Find all lines in the listing that include the word "seconds", then copy them.

-----

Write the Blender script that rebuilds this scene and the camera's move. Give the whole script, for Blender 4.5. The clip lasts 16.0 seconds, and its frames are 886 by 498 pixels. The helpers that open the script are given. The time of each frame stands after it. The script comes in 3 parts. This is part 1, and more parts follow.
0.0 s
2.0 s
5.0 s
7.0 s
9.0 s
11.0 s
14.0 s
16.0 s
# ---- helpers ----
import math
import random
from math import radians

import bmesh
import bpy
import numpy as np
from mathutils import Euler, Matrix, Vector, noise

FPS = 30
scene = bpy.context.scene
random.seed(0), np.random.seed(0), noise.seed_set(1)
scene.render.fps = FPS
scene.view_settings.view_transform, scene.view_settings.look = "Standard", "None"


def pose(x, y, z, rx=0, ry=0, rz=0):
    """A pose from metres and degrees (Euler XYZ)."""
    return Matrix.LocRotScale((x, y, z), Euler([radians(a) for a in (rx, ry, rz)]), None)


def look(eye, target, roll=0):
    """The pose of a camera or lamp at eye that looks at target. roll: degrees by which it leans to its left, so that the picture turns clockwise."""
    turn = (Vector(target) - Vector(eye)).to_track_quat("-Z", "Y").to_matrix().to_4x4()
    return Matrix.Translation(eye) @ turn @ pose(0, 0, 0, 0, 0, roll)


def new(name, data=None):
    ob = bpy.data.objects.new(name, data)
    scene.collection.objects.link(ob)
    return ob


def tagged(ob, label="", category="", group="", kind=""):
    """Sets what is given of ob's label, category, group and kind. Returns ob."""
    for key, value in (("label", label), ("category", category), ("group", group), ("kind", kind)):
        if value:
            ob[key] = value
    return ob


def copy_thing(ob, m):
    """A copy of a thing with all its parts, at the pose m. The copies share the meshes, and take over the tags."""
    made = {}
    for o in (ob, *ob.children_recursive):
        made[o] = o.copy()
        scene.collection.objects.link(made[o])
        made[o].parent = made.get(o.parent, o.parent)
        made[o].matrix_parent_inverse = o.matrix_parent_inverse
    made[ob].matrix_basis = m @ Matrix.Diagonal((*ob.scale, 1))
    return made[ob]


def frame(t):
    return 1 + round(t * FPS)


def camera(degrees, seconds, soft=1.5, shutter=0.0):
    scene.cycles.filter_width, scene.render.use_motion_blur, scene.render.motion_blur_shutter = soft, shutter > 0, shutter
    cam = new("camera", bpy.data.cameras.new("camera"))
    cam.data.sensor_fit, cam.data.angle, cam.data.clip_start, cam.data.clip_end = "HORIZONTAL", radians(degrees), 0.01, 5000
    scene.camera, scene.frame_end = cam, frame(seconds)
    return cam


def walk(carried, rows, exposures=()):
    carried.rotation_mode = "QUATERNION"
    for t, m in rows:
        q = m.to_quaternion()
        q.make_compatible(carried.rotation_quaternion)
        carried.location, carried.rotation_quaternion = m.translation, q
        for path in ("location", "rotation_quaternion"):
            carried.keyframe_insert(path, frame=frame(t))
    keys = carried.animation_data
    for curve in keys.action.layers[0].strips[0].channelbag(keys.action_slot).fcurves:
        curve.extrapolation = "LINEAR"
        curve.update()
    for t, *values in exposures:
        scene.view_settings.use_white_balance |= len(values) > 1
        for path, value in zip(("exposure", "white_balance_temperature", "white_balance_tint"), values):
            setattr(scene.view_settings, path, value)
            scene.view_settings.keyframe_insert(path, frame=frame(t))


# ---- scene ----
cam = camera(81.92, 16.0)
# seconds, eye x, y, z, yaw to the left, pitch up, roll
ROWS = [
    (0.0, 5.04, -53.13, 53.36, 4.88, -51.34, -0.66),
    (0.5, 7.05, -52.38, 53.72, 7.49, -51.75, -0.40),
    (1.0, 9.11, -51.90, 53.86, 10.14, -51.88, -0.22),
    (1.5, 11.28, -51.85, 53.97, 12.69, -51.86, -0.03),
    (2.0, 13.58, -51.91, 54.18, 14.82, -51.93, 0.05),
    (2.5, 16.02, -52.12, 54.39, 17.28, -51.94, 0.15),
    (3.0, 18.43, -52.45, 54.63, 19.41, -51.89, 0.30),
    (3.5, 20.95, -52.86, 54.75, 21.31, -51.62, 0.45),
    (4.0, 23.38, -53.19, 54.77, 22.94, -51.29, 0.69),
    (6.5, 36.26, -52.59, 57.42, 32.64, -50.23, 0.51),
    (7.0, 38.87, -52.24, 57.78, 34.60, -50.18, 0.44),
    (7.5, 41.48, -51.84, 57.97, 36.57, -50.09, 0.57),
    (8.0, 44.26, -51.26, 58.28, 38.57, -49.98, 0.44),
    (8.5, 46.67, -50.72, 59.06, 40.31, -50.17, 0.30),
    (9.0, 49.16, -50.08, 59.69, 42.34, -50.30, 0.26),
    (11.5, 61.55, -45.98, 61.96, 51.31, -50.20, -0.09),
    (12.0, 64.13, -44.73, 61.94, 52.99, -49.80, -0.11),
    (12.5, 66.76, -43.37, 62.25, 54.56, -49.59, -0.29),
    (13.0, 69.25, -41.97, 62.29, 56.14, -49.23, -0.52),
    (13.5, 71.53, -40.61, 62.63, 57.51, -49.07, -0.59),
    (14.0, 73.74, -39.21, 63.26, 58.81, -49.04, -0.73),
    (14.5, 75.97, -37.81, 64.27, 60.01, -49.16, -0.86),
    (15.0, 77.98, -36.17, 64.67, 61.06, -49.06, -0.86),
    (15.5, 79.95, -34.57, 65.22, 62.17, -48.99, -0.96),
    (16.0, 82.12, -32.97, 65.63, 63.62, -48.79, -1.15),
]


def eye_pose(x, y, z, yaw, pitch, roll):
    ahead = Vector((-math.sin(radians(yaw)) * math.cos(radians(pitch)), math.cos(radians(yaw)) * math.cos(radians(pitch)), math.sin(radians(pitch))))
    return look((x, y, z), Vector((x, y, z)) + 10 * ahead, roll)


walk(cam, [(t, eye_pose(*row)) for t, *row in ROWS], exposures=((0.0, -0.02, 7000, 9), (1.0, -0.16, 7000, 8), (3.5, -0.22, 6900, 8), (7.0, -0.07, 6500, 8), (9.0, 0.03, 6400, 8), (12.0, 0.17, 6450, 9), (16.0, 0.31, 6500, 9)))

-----

Solution below:
Write the Blender script that rebuilds this scene and the camera's move. Give the whole script, for Blender 4.5. The clip lasts 16.0 seconds, and its frames are 886 by 498 pixels. The helpers that open the script are given. The time of each frame stands after it. The script comes in 3 parts. This is part 1, and more parts follow.
def camera(degrees, seconds, soft=1.5, shutter=0.0):
    scene.camera, scene.frame_end = cam, frame(seconds)
# seconds, eye x, y, z, yaw to the left, pitch up, roll